By Zach Howard
CONWAY, Mass (Reuters) - Massachusetts Governor Deval Patrick warned on Saturday it would be unsafe for people to venture out on Sunday when extreme rain and winds from Hurricane Irene are expected to slam southern New England.
Irene roared ashore in North Carolina on Saturday as a Category 1 hurricane, with winds of at least 85 miles an hour (140 km per hour), and a breadth of more than 520 miles. Forecasters and officials warned that it remained big and dangerous.
It could weaken to a tropical storm by the time it hits New England on Sunday, but the U.S. National Hurricane Center said that would make little difference in the impact from its damaging winds, flooding rains and dangerous storm surge of 8 feet for Long Island and metropolitan New York.
At least three hurricane-related deaths were reported in North Carolina from Irene on Saturday.
"This is not a time to panic, but it is a time to be prepared; we are well prepared and we are coordinating very closely," Patrick told reporters at a news conference at the state emergency management headquarters in Framingham.
"Everyone should stay off the roads and indoors, and that includes me, during the worst of the storm," Patrick said.
"During the day tomorrow, when the winds will be from 70 anywhere to over 90 miles per hour, it is unsafe for people to be outside," Patrick said.
President Barack Obama has approved a pre-landfall disaster declaration for Massachusetts, freeing up federal aid and resources and federal emergency officials were already in the state to coordinate efforts with local authorities, he said.
Massachusetts, Connecticut, New Hampshire and Rhode Island declared a state of emergency on Friday. Vermont joined them on Saturday.
Some western and central Massachusetts households and businesses still are picking up the pieces from tornadoes that ripped through the area on June 1, killing three people and destroying sections of towns such as Springfield and Monson.
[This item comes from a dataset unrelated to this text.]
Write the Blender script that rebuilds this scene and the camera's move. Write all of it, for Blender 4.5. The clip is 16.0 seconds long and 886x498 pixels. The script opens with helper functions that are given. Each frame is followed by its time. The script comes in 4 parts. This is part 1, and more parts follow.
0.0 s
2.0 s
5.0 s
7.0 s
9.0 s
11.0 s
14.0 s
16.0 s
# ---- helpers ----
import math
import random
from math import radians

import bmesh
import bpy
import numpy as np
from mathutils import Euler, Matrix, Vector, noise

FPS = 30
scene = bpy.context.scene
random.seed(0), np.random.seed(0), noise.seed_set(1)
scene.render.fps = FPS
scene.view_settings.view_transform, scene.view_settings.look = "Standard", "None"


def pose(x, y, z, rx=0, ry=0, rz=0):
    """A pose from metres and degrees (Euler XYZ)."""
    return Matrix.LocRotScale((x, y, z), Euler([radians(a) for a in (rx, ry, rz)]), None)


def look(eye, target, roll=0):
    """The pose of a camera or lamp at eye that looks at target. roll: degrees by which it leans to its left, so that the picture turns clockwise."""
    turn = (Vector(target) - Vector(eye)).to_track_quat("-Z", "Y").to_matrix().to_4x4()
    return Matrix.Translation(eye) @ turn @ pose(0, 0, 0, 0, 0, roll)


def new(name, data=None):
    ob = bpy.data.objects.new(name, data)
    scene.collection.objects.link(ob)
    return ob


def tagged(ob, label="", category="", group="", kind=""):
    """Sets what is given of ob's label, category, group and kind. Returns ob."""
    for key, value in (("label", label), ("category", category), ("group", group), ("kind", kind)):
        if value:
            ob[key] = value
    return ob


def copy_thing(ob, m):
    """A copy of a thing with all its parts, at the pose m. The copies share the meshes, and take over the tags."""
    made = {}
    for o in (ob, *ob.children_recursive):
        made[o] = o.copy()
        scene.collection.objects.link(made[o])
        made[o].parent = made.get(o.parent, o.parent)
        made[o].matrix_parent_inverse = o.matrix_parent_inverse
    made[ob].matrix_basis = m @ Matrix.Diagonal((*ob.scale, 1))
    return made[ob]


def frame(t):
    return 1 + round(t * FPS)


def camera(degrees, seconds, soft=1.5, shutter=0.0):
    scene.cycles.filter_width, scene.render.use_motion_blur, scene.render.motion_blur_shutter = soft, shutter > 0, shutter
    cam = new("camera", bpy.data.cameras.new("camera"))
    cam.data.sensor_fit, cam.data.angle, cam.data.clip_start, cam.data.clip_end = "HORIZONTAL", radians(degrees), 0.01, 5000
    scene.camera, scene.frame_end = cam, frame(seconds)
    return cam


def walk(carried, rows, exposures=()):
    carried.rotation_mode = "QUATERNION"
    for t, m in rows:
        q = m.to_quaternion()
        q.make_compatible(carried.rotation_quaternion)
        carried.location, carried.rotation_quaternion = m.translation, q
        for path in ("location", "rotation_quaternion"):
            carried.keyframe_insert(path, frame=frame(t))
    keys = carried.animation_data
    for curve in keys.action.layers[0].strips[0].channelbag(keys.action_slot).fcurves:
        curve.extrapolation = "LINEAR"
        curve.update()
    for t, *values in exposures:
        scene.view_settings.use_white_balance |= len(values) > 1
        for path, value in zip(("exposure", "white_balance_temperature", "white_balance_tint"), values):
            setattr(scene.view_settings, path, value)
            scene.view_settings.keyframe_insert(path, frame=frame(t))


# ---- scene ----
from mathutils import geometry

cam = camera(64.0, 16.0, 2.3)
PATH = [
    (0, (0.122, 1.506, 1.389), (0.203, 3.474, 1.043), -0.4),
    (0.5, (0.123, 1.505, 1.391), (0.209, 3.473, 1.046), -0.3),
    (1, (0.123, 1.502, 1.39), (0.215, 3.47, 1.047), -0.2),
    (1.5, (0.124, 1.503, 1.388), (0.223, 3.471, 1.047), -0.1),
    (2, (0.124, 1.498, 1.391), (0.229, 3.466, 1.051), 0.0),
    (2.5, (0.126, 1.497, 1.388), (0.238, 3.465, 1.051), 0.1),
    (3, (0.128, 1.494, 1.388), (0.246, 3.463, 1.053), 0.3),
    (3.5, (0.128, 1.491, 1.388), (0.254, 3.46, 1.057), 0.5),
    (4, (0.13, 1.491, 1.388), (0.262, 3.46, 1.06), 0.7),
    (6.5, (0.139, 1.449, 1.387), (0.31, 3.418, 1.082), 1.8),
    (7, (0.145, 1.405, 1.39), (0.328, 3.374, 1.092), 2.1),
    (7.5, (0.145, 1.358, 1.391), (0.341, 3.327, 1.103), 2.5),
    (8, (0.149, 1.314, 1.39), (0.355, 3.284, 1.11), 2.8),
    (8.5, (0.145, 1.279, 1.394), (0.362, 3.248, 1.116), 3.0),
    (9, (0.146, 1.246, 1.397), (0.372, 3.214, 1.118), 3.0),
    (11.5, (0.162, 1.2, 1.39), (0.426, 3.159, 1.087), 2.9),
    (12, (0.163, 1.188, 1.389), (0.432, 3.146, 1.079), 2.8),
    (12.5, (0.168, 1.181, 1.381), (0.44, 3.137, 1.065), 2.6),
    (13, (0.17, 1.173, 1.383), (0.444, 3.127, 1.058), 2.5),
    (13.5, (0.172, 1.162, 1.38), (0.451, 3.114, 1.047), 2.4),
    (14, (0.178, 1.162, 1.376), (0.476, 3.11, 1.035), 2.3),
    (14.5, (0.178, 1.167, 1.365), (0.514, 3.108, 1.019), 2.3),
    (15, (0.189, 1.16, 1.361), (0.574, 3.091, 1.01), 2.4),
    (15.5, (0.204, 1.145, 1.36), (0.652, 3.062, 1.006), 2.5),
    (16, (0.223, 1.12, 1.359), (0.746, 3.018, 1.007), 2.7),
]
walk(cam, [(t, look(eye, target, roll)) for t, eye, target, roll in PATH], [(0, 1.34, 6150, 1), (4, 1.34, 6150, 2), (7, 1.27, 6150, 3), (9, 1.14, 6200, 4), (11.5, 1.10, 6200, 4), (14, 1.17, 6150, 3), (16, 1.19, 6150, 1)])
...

Patrick said he visited inland areas of the state on Friday to make sure communities struck by the twisters three months ago were ready for the hurricane later this weekend.
"I worry about the kind of psychological burden on folks who have just gone through the tornado in early June," Patrick said, adding that he was satisfied with the preparations he saw in some of the tornado-hit areas.
Massachusetts has set-up six emergency shelters on Cape Cod and nine throughout the rest of the state. It had also deployed about 2,500 National Guard troops by Saturday.